Lucie, la question qui me vient à l’esprit : êtes-vous un control freak ? Et corollaire, la création artistique ouvrant le champ des possibles, parler de grille ne revient-il pas à dire que ‘inconscient est ici vécu comme machinique ? Alors pourquoi ?
Lucie Picandet : Machinique, oui car il est toujours en dialogue avec le conscient, ce qui produit le nouveau, à mon sens.
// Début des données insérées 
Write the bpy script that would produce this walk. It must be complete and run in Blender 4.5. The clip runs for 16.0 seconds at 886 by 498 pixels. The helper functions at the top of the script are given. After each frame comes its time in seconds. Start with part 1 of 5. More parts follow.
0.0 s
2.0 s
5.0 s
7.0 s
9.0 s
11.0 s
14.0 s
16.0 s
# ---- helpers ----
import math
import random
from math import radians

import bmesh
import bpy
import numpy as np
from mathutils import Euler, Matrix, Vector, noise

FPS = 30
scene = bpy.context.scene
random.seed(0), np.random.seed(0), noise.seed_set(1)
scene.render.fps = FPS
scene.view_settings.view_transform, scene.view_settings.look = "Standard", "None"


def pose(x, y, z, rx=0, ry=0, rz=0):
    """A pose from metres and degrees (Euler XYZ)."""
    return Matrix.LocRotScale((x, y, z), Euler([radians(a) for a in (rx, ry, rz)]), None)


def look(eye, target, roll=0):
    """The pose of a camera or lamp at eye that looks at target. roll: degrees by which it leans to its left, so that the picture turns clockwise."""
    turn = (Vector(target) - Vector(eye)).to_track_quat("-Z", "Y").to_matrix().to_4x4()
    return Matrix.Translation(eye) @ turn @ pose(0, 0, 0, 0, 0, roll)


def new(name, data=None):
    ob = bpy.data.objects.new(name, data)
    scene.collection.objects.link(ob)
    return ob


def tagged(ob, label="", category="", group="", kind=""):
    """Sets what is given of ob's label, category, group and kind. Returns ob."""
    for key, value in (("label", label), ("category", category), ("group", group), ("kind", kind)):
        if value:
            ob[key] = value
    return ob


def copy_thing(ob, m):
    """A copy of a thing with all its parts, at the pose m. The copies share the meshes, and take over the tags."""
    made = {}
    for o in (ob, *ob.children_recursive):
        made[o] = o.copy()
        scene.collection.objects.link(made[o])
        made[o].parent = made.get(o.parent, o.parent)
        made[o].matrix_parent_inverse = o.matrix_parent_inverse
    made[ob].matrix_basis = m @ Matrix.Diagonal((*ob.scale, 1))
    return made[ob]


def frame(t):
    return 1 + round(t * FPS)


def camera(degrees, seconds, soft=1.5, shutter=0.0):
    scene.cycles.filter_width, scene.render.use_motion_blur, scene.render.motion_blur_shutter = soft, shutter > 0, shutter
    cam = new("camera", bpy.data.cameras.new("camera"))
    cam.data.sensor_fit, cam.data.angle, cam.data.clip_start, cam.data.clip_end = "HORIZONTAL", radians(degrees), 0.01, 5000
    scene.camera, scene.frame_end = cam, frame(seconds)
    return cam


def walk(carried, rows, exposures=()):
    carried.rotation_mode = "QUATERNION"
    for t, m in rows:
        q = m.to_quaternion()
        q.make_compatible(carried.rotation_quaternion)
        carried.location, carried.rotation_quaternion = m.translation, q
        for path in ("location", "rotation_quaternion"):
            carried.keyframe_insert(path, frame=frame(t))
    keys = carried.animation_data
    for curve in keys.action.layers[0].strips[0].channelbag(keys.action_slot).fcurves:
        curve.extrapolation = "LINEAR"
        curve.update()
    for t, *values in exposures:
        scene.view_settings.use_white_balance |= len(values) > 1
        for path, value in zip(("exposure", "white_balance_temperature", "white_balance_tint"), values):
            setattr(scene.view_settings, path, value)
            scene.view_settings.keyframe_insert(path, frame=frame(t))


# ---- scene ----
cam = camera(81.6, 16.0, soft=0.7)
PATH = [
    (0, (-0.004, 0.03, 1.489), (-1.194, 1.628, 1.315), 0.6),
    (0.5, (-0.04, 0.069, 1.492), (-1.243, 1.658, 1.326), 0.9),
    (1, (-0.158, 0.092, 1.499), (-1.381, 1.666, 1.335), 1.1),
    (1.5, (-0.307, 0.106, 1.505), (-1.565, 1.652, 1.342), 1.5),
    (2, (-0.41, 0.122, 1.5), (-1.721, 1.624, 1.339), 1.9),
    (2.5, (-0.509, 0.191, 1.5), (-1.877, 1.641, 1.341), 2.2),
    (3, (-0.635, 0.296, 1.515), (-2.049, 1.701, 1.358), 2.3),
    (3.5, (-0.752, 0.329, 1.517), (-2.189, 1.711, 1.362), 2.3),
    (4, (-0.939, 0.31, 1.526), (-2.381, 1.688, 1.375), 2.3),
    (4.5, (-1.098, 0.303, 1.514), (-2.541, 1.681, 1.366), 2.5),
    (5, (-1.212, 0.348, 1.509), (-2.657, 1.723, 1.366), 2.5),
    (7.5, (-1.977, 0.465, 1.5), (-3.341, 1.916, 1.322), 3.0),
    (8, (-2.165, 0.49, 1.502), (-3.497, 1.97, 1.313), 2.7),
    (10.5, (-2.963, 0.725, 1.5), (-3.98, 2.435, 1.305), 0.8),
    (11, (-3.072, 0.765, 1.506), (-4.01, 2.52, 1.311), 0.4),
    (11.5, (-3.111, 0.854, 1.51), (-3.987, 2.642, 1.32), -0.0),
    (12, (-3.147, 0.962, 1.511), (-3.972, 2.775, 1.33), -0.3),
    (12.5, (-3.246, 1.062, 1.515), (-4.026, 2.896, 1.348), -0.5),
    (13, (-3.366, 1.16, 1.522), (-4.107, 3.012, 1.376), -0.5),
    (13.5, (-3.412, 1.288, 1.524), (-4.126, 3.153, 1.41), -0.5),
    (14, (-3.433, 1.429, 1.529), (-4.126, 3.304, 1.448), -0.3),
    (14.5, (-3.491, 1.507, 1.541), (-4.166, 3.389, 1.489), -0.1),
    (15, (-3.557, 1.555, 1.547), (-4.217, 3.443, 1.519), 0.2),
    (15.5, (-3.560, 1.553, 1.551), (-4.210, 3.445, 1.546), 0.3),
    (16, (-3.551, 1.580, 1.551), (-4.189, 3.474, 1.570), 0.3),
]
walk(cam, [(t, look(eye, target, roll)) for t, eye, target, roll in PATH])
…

Il n’est en tous cas certainement pas mécanique, suivant la nuance que Deleuze a apporté entre les deux termes en parlant de Leibniz.
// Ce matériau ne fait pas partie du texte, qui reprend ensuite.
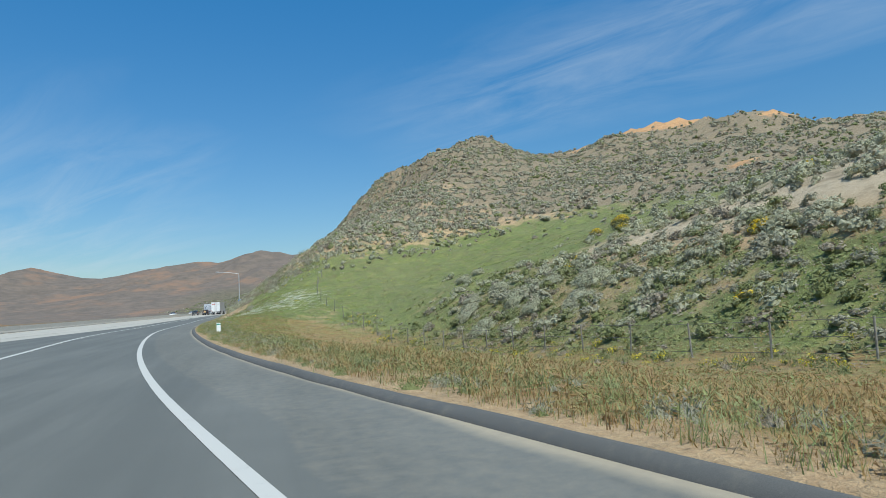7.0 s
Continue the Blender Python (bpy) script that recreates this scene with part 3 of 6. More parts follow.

Dans vos vidéos en ligne : de Tour en août qui dévoile un certain monde à Ex voto qui remercie l’existence et enfin l’Action Painting qui fait de la peinture à l’œil, on peut tisser (broder même) un cheminement qui va de la surprise du monde (au cinéma, en retrouvant des codes de l’avant-garde des années 30 et du surréalisme) à la découverte de la prière (en action) qui se remercie dans la matière et le son pour revenir à l’image obsessionnelle de la peinture en train de se transformer dans/ sur l’espace de la toile.
(Rires) Mais au fait, personne ne vous demande de choisir ni un format, ni un support précis. Pourquoi cet attrait du multiple toujours à l‘œuvre ? Est-ce un brouillage de pistes, un démontage de code qui avance en terrain miné ? Et, à ce titre, a besoin de se dire de toutes les manières connues et pratiquées par vous pour exister, unique et singulier ?
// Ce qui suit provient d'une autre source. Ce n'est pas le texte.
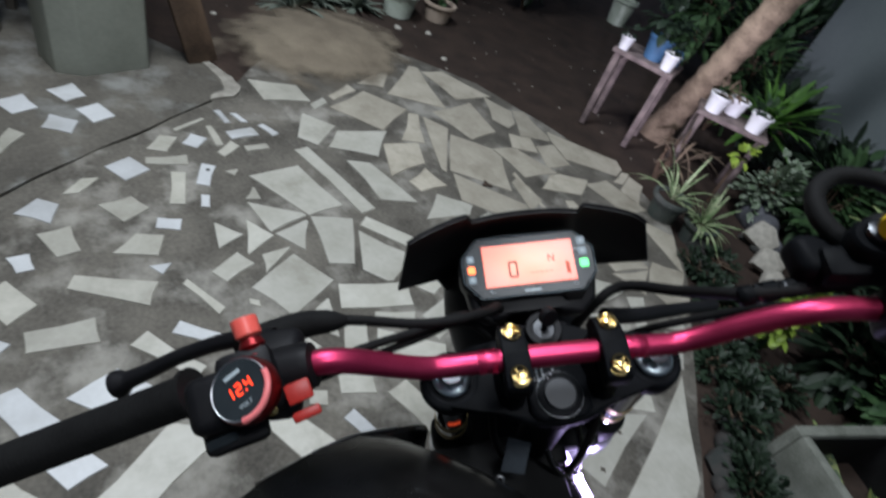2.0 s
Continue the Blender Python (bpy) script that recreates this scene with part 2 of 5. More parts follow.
def bm_lathe(profile, n=28, m=None):
    """Rings of (radius, height) turned about z."""
    bm = bmesh.new()
    rings = [[bm.verts.new((r * math.cos(2 * math.pi * i / n), r * math.sin(2 * math.pi * i / n), z)) for i in range(n)] for r, z in profile]
    for a, b in zip(rings, rings[1:]):
        for i in range(n):
            bm.faces.new((a[i - 1], a[i], b[i], b[i - 1]))
    bm.faces.new(rings[0][::-1])
    bm.faces.new(rings[-1])
    bmesh.ops.recalc_face_normals(bm, faces=bm.faces)
    if m:
        bmesh.ops.transform(bm, matrix=m, verts=bm.verts)
    return bm


def glide(pts, steps=6):
    """A smooth line through points."""
    p = [Vector(q) for q in pts]
    p = [2 * p[0] - p[1], *p, 2 * p[-1] - p[-2]]
    out = []
    for a, b, c, d in zip(p, p[1:], p[2:], p[3:]):
        for k in range(steps):
            t = k / steps
            out.append(0.5 * (2 * b + (c - a) * t + (2 * a - 5 * b + 4 * c - d) * t * t + (3 * b - a - 3 * c + d) * t**3))
    return [*out, p[-2]]


def bm_tube(pts, r, n=14, steps=6, m=None):
    """A round tube along a smooth line; r is one radius or a function of 0..1."""
    line = glide(pts, steps) if steps > 1 else [Vector(q) for q in pts]
    bm, rings, side = bmesh.new(), [], None
    for i, p in enumerate(line):
        way = (line[min(i + 1, len(line) - 1)] - line[max(i - 1, 0)]).normalized()
        if side is None:
            side = way.orthogonal().normalized()
        side = (side - side.dot(way) * way).normalized()
        other = way.cross(side)
        rad = r(i / (len(line) - 1)) if callable(r) else r
        rings.append([bm.verts.new(p + rad * (math.cos(2 * math.pi * k / n) * side + math.sin(2 * math.pi * k / n) * other)) for k in range(n)])
    for a, b in zip(rings, rings[1:]):
        for i in range(n):
            bm.faces.new((a[i - 1], a[i], b[i], b[i - 1]))
    bm.faces.new(rings[0][::-1])
    bm.faces.new(rings[-1])
    bmesh.ops.recalc_face_normals(bm, faces=bm.faces)
    if m:
        bmesh.ops.transform(bm, matrix=m, verts=bm.verts)
    return bm


def bm_loft(rings, m=None, capped=True):
    bm = bmesh.new()
    rows = [[bm.verts.new(p) for p in ring] for ring in rings]
    for a, b in zip(rows, rows[1:]):
        for i in range(len(a)):
            bm.faces.new((a[i - 1], a[i], b[i], b[i - 1]))
    if capped:
        bm.faces.new(rows[0][::-1])
        bm.faces.new(rows[-1])
    bmesh.ops.recalc_face_normals(bm, faces=bm.faces)
    if m:
        bmesh.ops.transform(bm, matrix=m, verts=bm.verts)
    return bm


def joined(*bms):
    """Pours several bmeshes into the first."""
    first = bms[0]
    for b in bms[1:]:
        me = bpy.data.meshes.new("tmp")
        b.to_mesh(me)
        b.free()
        first.from_mesh(me)
        bpy.data.meshes.remove(me)
    return first


def as_mesh(name, bm, mat, smooth=38):
    me = bpy.data.meshes.new(name)
    bm.to_mesh(me)
    bm.free()
    me.materials.append(mat)
    if smooth:
        me.polygons.foreach_set("use_smooth", [True] * len(me.polygons))
        me.set_sharp_from_angle(angle=radians(smooth))
    return me


PLACE = {}


def thing(name, at, label, category, group="", kind="", rz=0.0):
    """An empty at a thing's base, to carry its parts."""
    ob = tagged(new(name), label, category, group, kind)
    ob.empty_display_size = 0.05
    ob.matrix_world = PLACE[ob.name] = pose(*at, 0, 0, rz)
    return ob


def solid(name, bm, mat, m, label, category, group="", kind="", smooth=38):
    """A thing that is one mesh."""
    ob = tagged(new(name, as_mesh(name, bm, mat, smooth)), label, category, group, kind)
    ob.matrix_world = PLACE[ob.name] = m
    return ob


def part(name, bm, mat, parent, label="", m=None, smooth=38):
    """One mesh under a thing or a part; m is its pose in the world."""
    ob = tagged(new(name, as_mesh(name, bm, mat, smooth)), label)
    ob.parent = parent
    m = m if m is not None else PLACE[parent.name]
    PLACE[ob.name] = m
    ob.matrix_basis = PLACE[parent.name].inverted() @ m
    return ob


def letters(text, size, depth, m):
    """Built-in letters as a mesh, in the plane of m."""
    cu = bpy.data.curves.new("letters", "FONT")
    cu.body, cu.size, cu.extrude, cu.align_x, cu.align_y = text, size, depth, "CENTER", "CENTER"
    ob = new("letters", cu)
    me = bpy.data.meshes.new_from_object(ob)
    bm = bmesh.new()
    bm.from_mesh(me)
    bpy.data.objects.remove(ob)
    bpy.data.meshes.remove(me)
    bpy.data.curves.remove(cu)
    bmesh.ops.transform(bm, matrix=m, verts=bm.verts)
    return bm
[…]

Lucie Picandet : Ce n’est pas un brouillage du tout. Quand on dessine et qu’on écrit, je pense que la vidéo est le plus court chemin pour faire se rejoindre les deux.
Attracteur étrange que vous êtes, l’abstraction est-elle chez vous le moteur de l’action - ou bien ?
Lucie Picandet : L’abstraction, pas du tout. En revanche, le chaos si. Je pense que l’abstrait n’existe pas. Même un Rothko, même un Malevitch, même un Mondrian représentent quelque chose. Et par ailleurs, je suis profondément matérialiste ; ce qui ne m’empêche pas de croire à tout : l’âme, les licornes, le père noël...et même les choses fausses existent, et oui ! Tout est concret, tout est figure, tout est matière.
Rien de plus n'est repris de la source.